The Royal Navy obviously didn't want a sickly American teenager to help with the task, but I was at least there in spirit. 

It felt like years passed as I kept up with the news, even as it was a mere two months. I followed every detail, and I kept my own humble diary of the gains and losses, which I still have in my little bag of precious mementos

When the Belgrano went down, one side cheered. When the Sheffield was sunk, the other side cheered. This wasn't a game—it was a real war, where both sides had staked most everything. The very identities of Argentina and Britain hung in the balance. 

In the end, Thatcher's gambit paid off, and Great Britain was once again great, if but for a moment. Galtieri, on the other hand, didn't have such a good time of it. 

Ah, the fickleness of Lady Fortune! 

And yet, observe also the glory of integrity, the triumph of individual virtue. The specific flag is far less important than the content of character. To this day, I vividly remember the first message from the Royal Marines after the recovery of South Georgia: 

Be pleased to inform Her Majesty that the White Ensign flies alongside the Union Jack in South Georgia. God Save the Queen.

I read those lines after sneaking out of class to check the Boston Globe at the front desk of my school. 

And I suddenly began to cry. They were uncontrollable tears, a whole expulsion of my emotions. The school secretary asked if she needed to call my parents, as there was surely something wrong with me. In the midst of my blubbering, I assured her I would mange. I got away with a tardy slip for my crimes. 

What did all of that mean? In hindsight, it meant that my passions were being guided by my convictions.
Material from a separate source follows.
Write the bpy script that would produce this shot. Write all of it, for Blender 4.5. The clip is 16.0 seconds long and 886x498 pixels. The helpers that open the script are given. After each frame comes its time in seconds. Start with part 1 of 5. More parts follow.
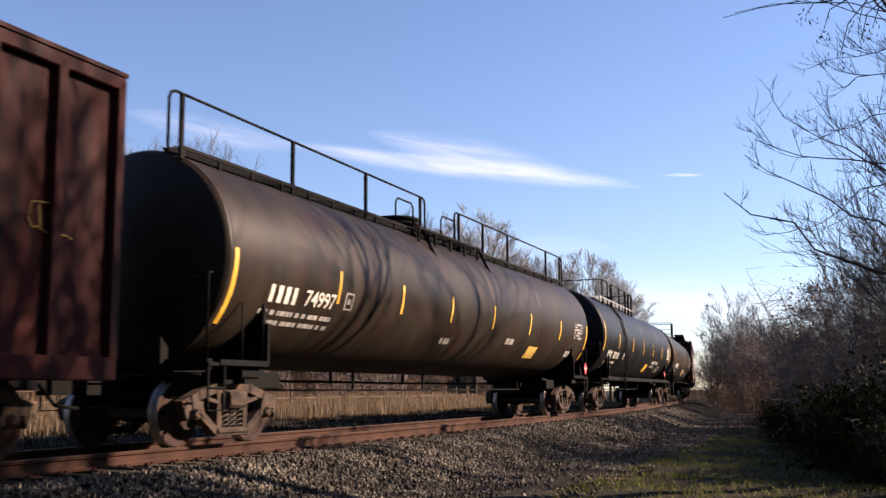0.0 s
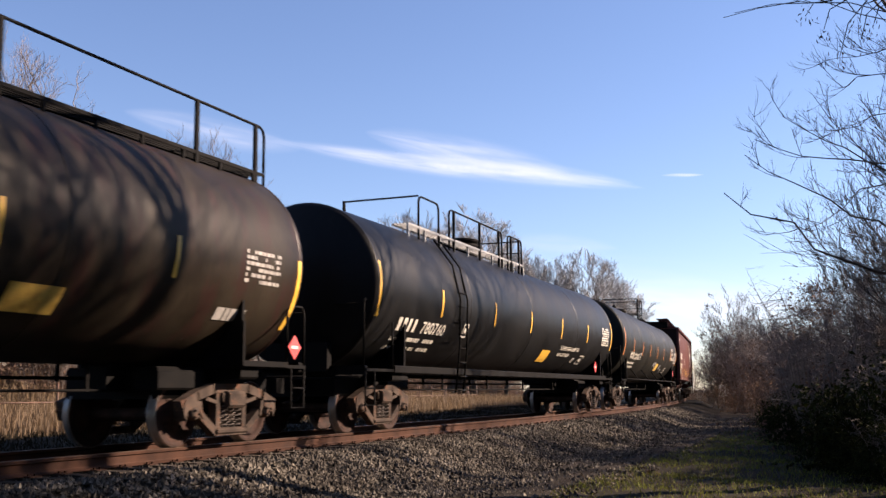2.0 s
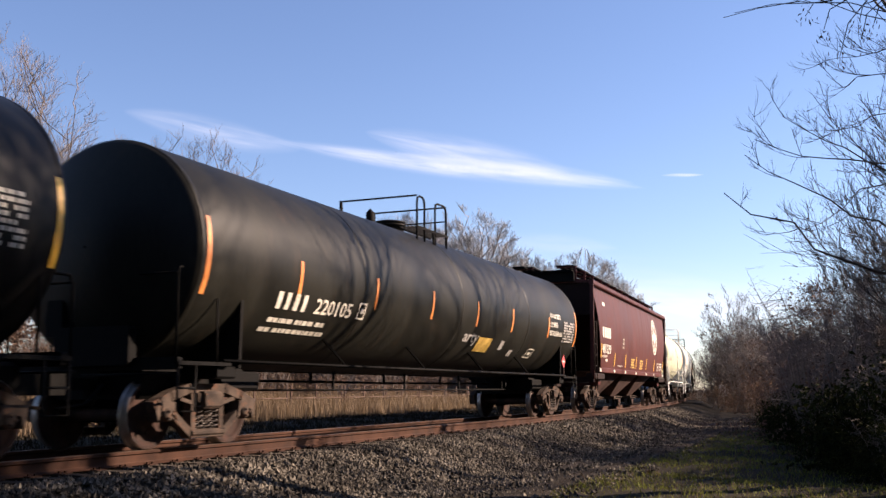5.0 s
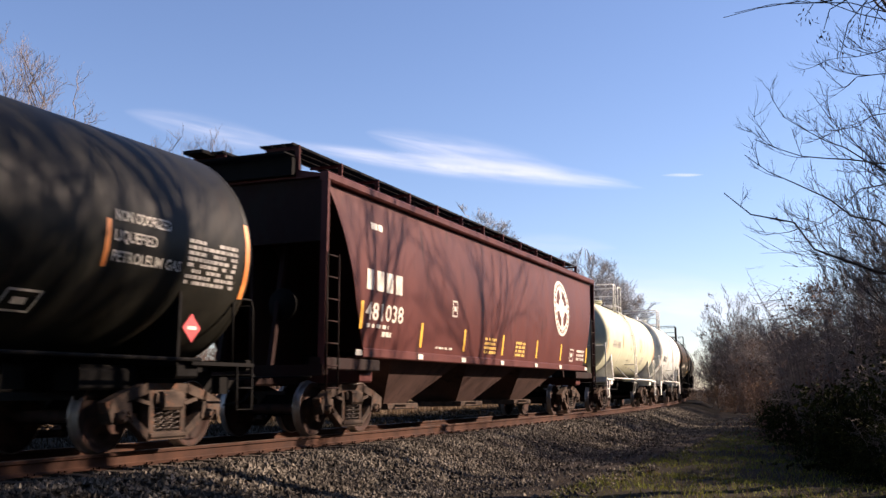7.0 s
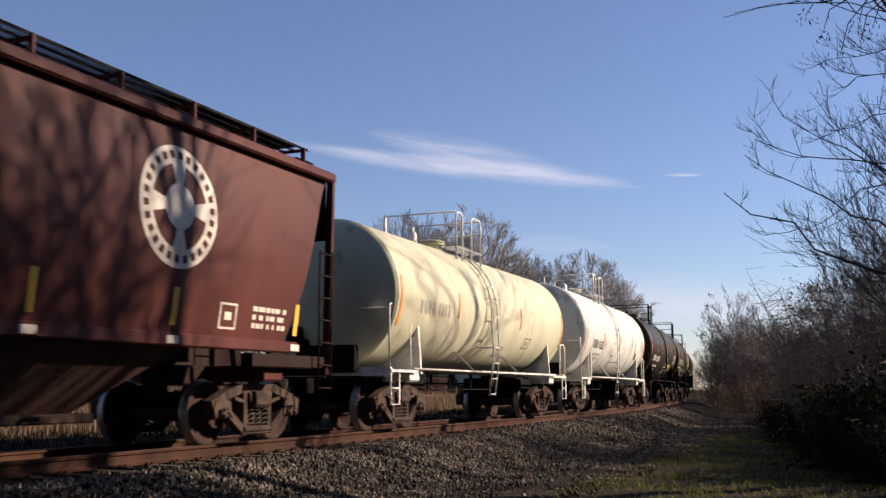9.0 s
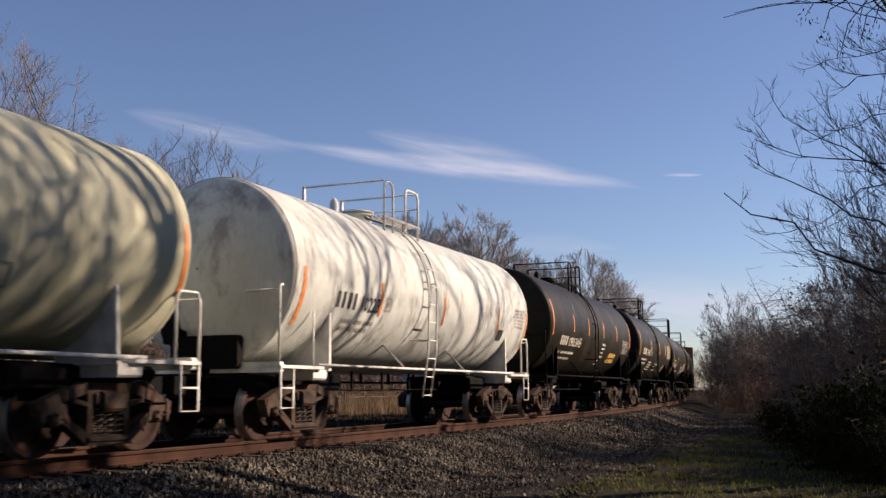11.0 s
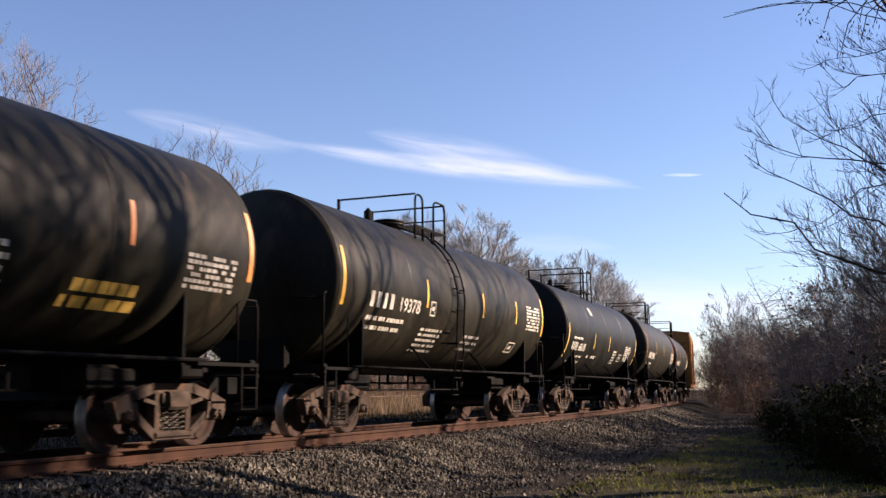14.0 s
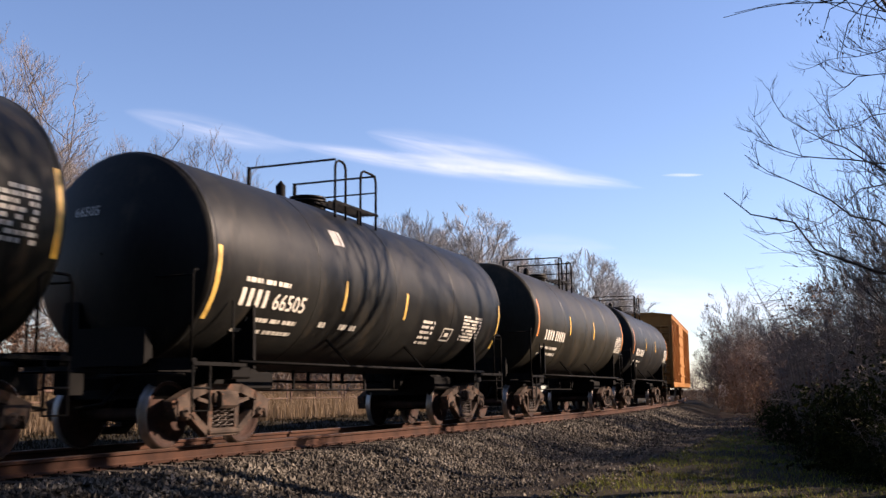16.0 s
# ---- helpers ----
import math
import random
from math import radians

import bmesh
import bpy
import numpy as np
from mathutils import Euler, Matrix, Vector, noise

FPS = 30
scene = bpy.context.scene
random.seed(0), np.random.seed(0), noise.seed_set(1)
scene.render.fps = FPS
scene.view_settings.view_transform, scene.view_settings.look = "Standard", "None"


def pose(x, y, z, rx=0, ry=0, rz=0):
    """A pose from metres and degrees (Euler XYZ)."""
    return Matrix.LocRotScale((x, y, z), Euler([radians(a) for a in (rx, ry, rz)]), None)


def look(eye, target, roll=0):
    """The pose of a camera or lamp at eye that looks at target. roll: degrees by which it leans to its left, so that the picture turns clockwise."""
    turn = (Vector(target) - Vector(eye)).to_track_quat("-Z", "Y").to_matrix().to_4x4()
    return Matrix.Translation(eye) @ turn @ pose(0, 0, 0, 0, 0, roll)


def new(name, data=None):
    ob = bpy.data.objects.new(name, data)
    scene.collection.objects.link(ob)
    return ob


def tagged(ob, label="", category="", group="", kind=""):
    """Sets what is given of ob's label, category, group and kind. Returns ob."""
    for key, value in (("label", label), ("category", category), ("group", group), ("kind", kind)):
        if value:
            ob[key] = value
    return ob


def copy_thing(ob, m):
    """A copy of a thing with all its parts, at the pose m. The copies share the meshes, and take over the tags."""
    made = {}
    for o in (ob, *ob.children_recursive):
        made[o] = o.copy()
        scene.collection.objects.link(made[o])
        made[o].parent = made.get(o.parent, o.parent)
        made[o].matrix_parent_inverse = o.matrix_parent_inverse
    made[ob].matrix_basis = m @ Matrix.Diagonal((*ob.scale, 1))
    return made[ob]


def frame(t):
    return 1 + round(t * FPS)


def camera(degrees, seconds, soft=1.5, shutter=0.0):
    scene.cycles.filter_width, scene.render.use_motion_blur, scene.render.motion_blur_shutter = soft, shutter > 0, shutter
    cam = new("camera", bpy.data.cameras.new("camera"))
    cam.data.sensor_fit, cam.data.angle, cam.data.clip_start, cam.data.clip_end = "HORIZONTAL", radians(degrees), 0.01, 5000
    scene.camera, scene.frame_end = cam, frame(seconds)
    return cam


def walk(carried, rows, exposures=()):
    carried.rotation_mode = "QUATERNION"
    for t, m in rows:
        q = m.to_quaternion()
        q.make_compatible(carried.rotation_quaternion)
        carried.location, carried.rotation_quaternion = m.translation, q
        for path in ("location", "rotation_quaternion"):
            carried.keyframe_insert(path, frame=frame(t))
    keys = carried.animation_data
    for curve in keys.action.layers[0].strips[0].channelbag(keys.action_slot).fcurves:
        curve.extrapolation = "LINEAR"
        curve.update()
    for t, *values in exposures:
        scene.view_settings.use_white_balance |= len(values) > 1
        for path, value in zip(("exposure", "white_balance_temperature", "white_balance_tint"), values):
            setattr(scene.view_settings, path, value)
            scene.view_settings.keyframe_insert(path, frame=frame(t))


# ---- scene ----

That is a good thing, actually the best of things. 

Most of my so-called friends were so macho that they would never admit to crying, and I was being steadily led along the way of becoming a tool for whoever wanted to use me for his convenience. But this was finally a moment of free thought. 

I cried because I had already developed a set of judgments about good and evil, however primitive, and so my feelings followed in their wake. It was an instance where I knew why how I felt was a consequence of how I thought

While no one else in my class cared one bit about the Falklands, I cried because it meant something to me, and it meant something to me because I had made a conscious choice about what makes a human life worthy. Virtue, without any adornments, is what makes us worthy. 

Decades later, I look to that event as profoundly formative. Laughter or tears will proceed from our opinions about the true and the false, the right and the wrong. We laugh for what we choose to care about, and we cry for what we choose to care about. 

I wish I still had the front page from that newspaper, but it is of no matter. I still know, in my mind and in my heart, where I need to go.